-- start Supplied material --

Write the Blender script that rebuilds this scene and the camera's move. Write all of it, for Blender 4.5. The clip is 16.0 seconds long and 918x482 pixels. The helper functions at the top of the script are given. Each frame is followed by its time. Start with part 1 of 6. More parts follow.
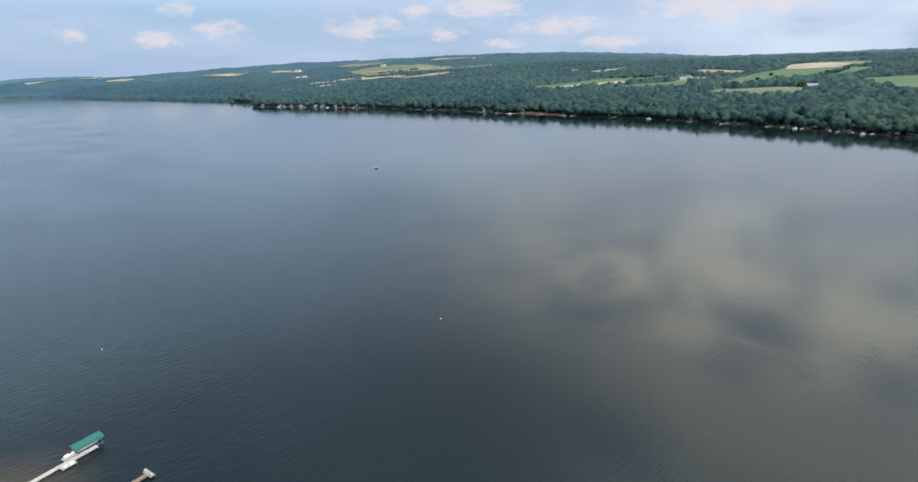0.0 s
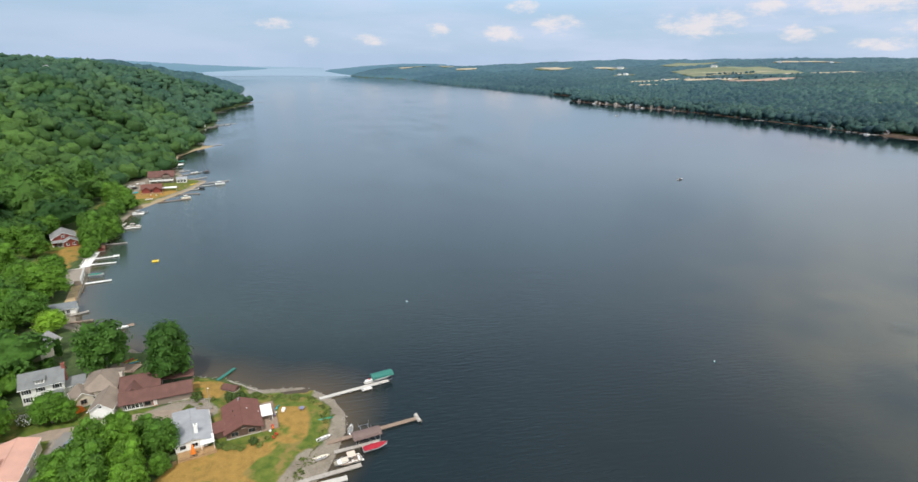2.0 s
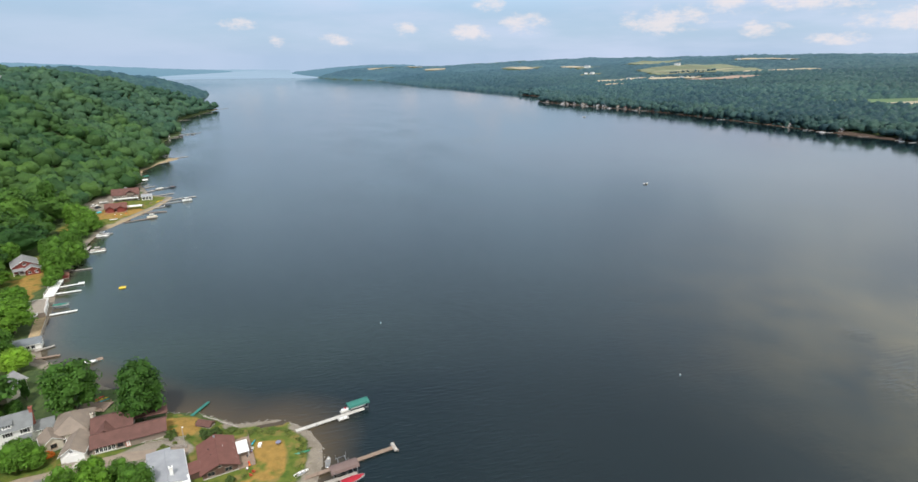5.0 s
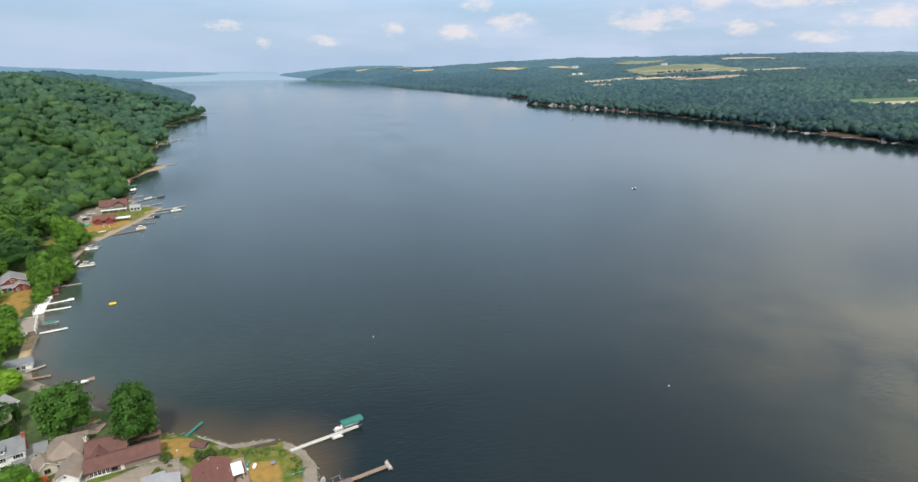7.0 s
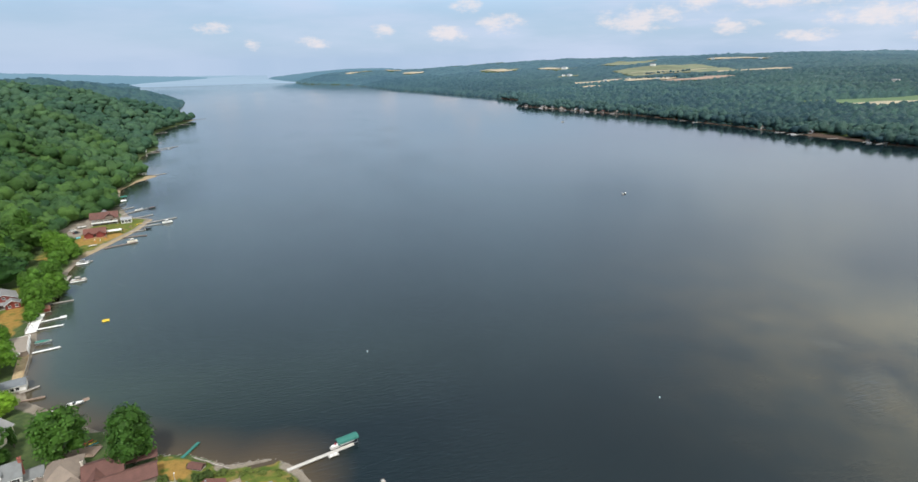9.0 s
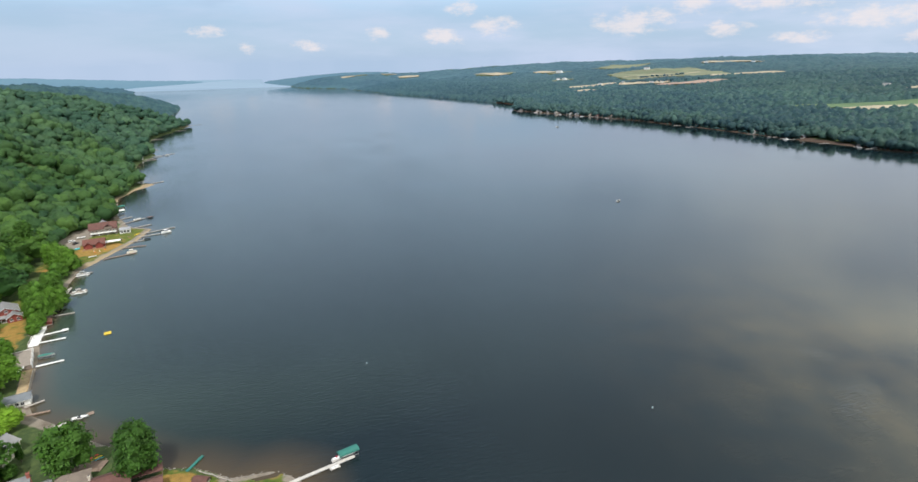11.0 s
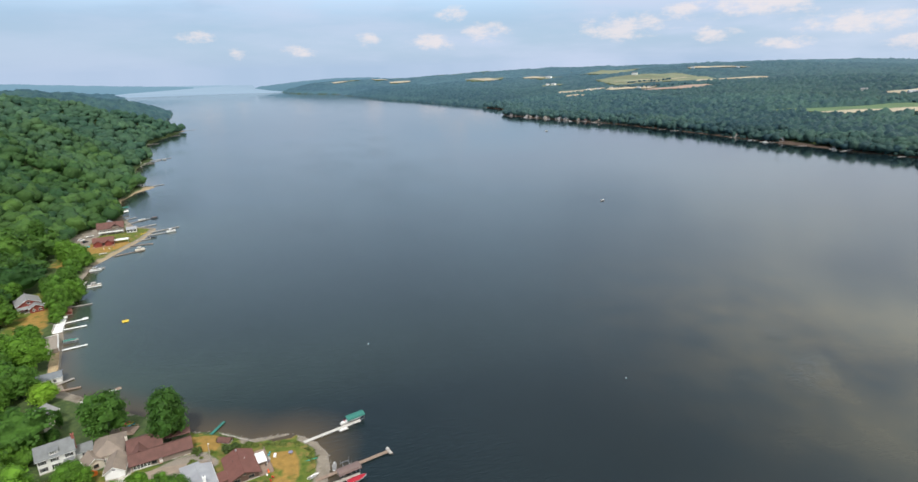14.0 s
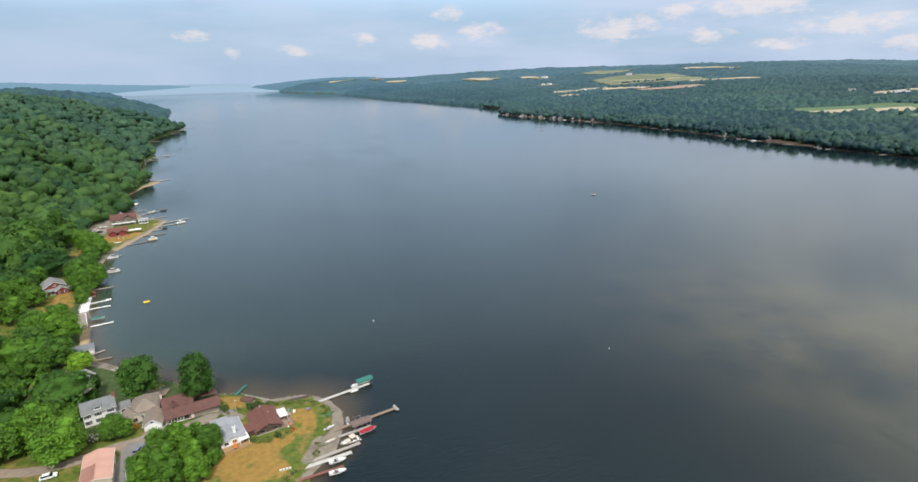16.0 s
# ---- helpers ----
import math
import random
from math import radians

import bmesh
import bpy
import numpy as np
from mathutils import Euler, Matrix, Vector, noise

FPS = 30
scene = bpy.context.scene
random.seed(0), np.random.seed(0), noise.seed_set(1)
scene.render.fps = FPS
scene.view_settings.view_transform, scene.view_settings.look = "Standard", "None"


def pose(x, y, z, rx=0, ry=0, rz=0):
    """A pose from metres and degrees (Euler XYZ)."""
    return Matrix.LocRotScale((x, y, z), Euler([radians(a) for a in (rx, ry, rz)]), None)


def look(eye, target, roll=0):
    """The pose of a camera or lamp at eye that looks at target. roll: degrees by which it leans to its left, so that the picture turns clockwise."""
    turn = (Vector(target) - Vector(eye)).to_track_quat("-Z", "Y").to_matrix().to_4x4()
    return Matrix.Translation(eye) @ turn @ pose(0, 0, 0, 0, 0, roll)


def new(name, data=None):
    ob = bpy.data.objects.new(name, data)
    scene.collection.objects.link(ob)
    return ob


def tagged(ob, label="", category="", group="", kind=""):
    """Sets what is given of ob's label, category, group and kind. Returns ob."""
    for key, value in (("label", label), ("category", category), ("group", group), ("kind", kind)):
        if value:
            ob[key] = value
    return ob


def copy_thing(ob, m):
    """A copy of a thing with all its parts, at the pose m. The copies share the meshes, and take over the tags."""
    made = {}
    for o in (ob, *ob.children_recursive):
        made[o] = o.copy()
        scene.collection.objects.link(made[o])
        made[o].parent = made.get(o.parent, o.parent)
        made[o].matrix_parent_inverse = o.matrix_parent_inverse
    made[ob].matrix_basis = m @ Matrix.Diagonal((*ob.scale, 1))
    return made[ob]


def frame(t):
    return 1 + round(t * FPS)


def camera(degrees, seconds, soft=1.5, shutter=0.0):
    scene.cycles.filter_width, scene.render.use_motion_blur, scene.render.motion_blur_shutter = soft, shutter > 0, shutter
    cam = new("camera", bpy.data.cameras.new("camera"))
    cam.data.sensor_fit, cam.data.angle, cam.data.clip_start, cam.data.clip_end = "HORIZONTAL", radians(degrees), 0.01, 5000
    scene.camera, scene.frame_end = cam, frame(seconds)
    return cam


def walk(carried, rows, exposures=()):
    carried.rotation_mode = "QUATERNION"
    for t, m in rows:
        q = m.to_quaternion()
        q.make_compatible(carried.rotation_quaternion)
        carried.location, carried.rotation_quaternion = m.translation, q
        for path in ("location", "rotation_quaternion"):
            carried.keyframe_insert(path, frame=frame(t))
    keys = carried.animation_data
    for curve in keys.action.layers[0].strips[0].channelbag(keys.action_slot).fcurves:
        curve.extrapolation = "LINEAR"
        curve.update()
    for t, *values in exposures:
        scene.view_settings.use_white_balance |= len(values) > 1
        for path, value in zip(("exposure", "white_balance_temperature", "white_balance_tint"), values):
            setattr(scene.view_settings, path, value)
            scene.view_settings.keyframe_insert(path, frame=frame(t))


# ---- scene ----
cam = camera(79.9, 16.0)
PATH = [
    (0, (2.085, 10.62, 87.235), (3.39, 12.005, 86.62), -2.1),
    (0.5, (2.424, 11.467, 87.448), (3.423, 13.09, 86.841), -0.9),
    (1, (1.762, 10.597, 88.936), (2.487, 12.359, 88.329), -0.2),
    (1.5, (2.771, 9.953, 90.643), (3.267, 11.792, 90.032), 0.3),
    (2, (3.114, 9.747, 92.09), (3.53, 11.605, 91.477), 0.4),
    (2.5, (3.28, 9.49, 93.774), (3.649, 11.357, 93.159), 0.5),
    (3, (3.636, 9.362, 95.257), (3.986, 11.232, 94.64), 0.5),
    (3.5, (4.128, 9.496, 96.643), (4.524, 11.357, 96.026), 0.2),
    (4, (3.859, 9.515, 98.179), (4.312, 11.363, 97.562), -0.0),
    (6.5, (3.915, 9.482, 105.548), (4.449, 11.308, 104.932), -0.6),
    (7, (3.774, 9.369, 107.045), (4.317, 11.193, 106.428), -0.7),
    (7.5, (3.839, 9.376, 108.529), (4.388, 11.197, 107.911), -0.8),
    (8, (3.871, 9.05, 109.953), (4.426, 10.87, 109.337), -0.9),
    (8.5, (3.98, 9.02, 111.344), (4.543, 10.839, 110.73), -1.1),
    (9, (3.753, 8.855, 112.9), (4.323, 10.671, 112.286), -1.2),
    (11.5, (1.748, 3.785, 119.238), (2.339, 5.599, 118.636), -1.4),
    (12, (0.658, 0.754, 119.359), (1.256, 2.567, 118.761), -1.4),
    (12.5, (-0.705, -3.049, 119.52), (-0.103, -1.237, 118.926), -1.3),
    (13, (-2.151, -6.932, 119.495), (-1.547, -5.12, 118.903), -1.3),
    (13.5, (-3.64, -11.471, 119.539), (-3.032, -9.66, 118.948), -1.4),
    (14, (-5.578, -16.422, 119.526), (-4.962, -14.613, 118.937), -1.4),
    (14.5, (-7.711, -21.552, 119.442), (-7.086, -19.745, 118.855), -1.4),
    (15, (-9.926, -26.847, 119.285), (-9.295, -25.042, 118.698), -1.3),
    (15.5, (-12.123, -32.377, 119.281), (-11.492, -30.573, 118.692), -1.3),
    (16, (-14.483, -38.149, 119.082), (-13.853, -36.345, 118.492), -1.2),
]
walk(cam, [(t, look(eye, target, roll)) for t, eye, target, roll in PATH],
     exposures=[(0, -0.13, 6080, 10), (0.5, -0.17, 6120, 10), (1, -0.1, 6250, 10), (2, 0.0, 6370, 10), (13, 0.0, 6370, 10), (16, -0.05, 6350, 10)])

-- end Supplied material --

> Short exercise
Exactly as written, return every line of the listing, but not the pictures.

> Exercise answer
Write the Blender script that rebuilds this scene and the camera's move. Write all of it, for Blender 4.5. The clip is 16.0 seconds long and 918x482 pixels. The helper functions at the top of the script are given. Each frame is followed by its time. Start with part 1 of 6. More parts follow.
0.0 s
2.0 s
5.0 s
7.0 s
9.0 s
11.0 s
14.0 s
16.0 s
# ---- helpers ----
import math
import random
from math import radians

import bmesh
import bpy
import numpy as np
from mathutils import Euler, Matrix, Vector, noise

FPS = 30
scene = bpy.context.scene
random.seed(0), np.random.seed(0), noise.seed_set(1)
scene.render.fps = FPS
scene.view_settings.view_transform, scene.view_settings.look = "Standard", "None"


def pose(x, y, z, rx=0, ry=0, rz=0):
    """A pose from metres and degrees (Euler XYZ)."""
    return Matrix.LocRotScale((x, y, z), Euler([radians(a) for a in (rx, ry, rz)]), None)


def look(eye, target, roll=0):
    """The pose of a camera or lamp at eye that looks at target. roll: degrees by which it leans to its left, so that the picture turns clockwise."""
    turn = (Vector(target) - Vector(eye)).to_track_quat("-Z", "Y").to_matrix().to_4x4()
    return Matrix.Translation(eye) @ turn @ pose(0, 0, 0, 0, 0, roll)


def new(name, data=None):
    ob = bpy.data.objects.new(name, data)
    scene.collection.objects.link(ob)
    return ob


def tagged(ob, label="", category="", group="", kind=""):
    """Sets what is given of ob's label, category, group and kind. Returns ob."""
    for key, value in (("label", label), ("category", category), ("group", group), ("kind", kind)):
        if value:
            ob[key] = value
    return ob


def copy_thing(ob, m):
    """A copy of a thing with all its parts, at the pose m. The copies share the meshes, and take over the tags."""
    made = {}
    for o in (ob, *ob.children_recursive):
        made[o] = o.copy()
        scene.collection.objects.link(made[o])
        made[o].parent = made.get(o.parent, o.parent)
        made[o].matrix_parent_inverse = o.matrix_parent_inverse
    made[ob].matrix_basis = m @ Matrix.Diagonal((*ob.scale, 1))
    return made[ob]


def frame(t):
    return 1 + round(t * FPS)


def camera(degrees, seconds, soft=1.5, shutter=0.0):
    scene.cycles.filter_width, scene.render.use_motion_blur, scene.render.motion_blur_shutter = soft, shutter > 0, shutter
    cam = new("camera", bpy.data.cameras.new("camera"))
    cam.data.sensor_fit, cam.data.angle, cam.data.clip_start, cam.data.clip_end = "HORIZONTAL", radians(degrees), 0.01, 5000
    scene.camera, scene.frame_end = cam, frame(seconds)
    return cam


def walk(carried, rows, exposures=()):
    carried.rotation_mode = "QUATERNION"
    for t, m in rows:
        q = m.to_quaternion()
        q.make_compatible(carried.rotation_quaternion)
        carried.location, carried.rotation_quaternion = m.translation, q
        for path in ("location", "rotation_quaternion"):
            carried.keyframe_insert(path, frame=frame(t))
    keys = carried.animation_data
    for curve in keys.action.layers[0].strips[0].channelbag(keys.action_slot).fcurves:
        curve.extrapolation = "LINEAR"
        curve.update()
    for t, *values in exposures:
        scene.view_settings.use_white_balance |= len(values) > 1
        for path, value in zip(("exposure", "white_balance_temperature", "white_balance_tint"), values):
            setattr(scene.view_settings, path, value)
            scene.view_settings.keyframe_insert(path, frame=frame(t))


# ---- scene ----
cam = camera(79.9, 16.0)
PATH = [
    (0, (2.085, 10.62, 87.235), (3.39, 12.005, 86.62), -2.1),
    (0.5, (2.424, 11.467, 87.448), (3.423, 13.09, 86.841), -0.9),
    (1, (1.762, 10.597, 88.936), (2.487, 12.359, 88.329), -0.2),
    (1.5, (2.771, 9.953, 90.643), (3.267, 11.792, 90.032), 0.3),
    (2, (3.114, 9.747, 92.09), (3.53, 11.605, 91.477), 0.4),
    (2.5, (3.28, 9.49, 93.774), (3.649, 11.357, 93.159), 0.5),
    (3, (3.636, 9.362, 95.257), (3.986, 11.232, 94.64), 0.5),
    (3.5, (4.128, 9.496, 96.643), (4.524, 11.357, 96.026), 0.2),
    (4, (3.859, 9.515, 98.179), (4.312, 11.363, 97.562), -0.0),
    (6.5, (3.915, 9.482, 105.548), (4.449, 11.308, 104.932), -0.6),
    (7, (3.774, 9.369, 107.045), (4.317, 11.193, 106.428), -0.7),
    (7.5, (3.839, 9.376, 108.529), (4.388, 11.197, 107.911), -0.8),
    (8, (3.871, 9.05, 109.953), (4.426, 10.87, 109.337), -0.9),
    (8.5, (3.98, 9.02, 111.344), (4.543, 10.839, 110.73), -1.1),
    (9, (3.753, 8.855, 112.9), (4.323, 10.671, 112.286), -1.2),
    (11.5, (1.748, 3.785, 119.238), (2.339, 5.599, 118.636), -1.4),
    (12, (0.658, 0.754, 119.359), (1.256, 2.567, 118.761), -1.4),
    (12.5, (-0.705, -3.049, 119.52), (-0.103, -1.237, 118.926), -1.3),
    (13, (-2.151, -6.932, 119.495), (-1.547, -5.12, 118.903), -1.3),
    (13.5, (-3.64, -11.471, 119.539), (-3.032, -9.66, 118.948), -1.4),
    (14, (-5.578, -16.422, 119.526), (-4.962, -14.613, 118.937), -1.4),
    (14.5, (-7.711, -21.552, 119.442), (-7.086, -19.745, 118.855), -1.4),
    (15, (-9.926, -26.847, 119.285), (-9.295, -25.042, 118.698), -1.3),
    (15.5, (-12.123, -32.377, 119.281), (-11.492, -30.573, 118.692), -1.3),
    (16, (-14.483, -38.149, 119.082), (-13.853, -36.345, 118.492), -1.2),
]
walk(cam, [(t, look(eye, target, roll)) for t, eye, target, roll in PATH],
     exposures=[(0, -0.13, 6080, 10), (0.5, -0.17, 6120, 10), (1, -0.1, 6250, 10), (2, 0.0, 6370, 10), (13, 0.0, 6370, 10), (16, -0.05, 6350, 10)])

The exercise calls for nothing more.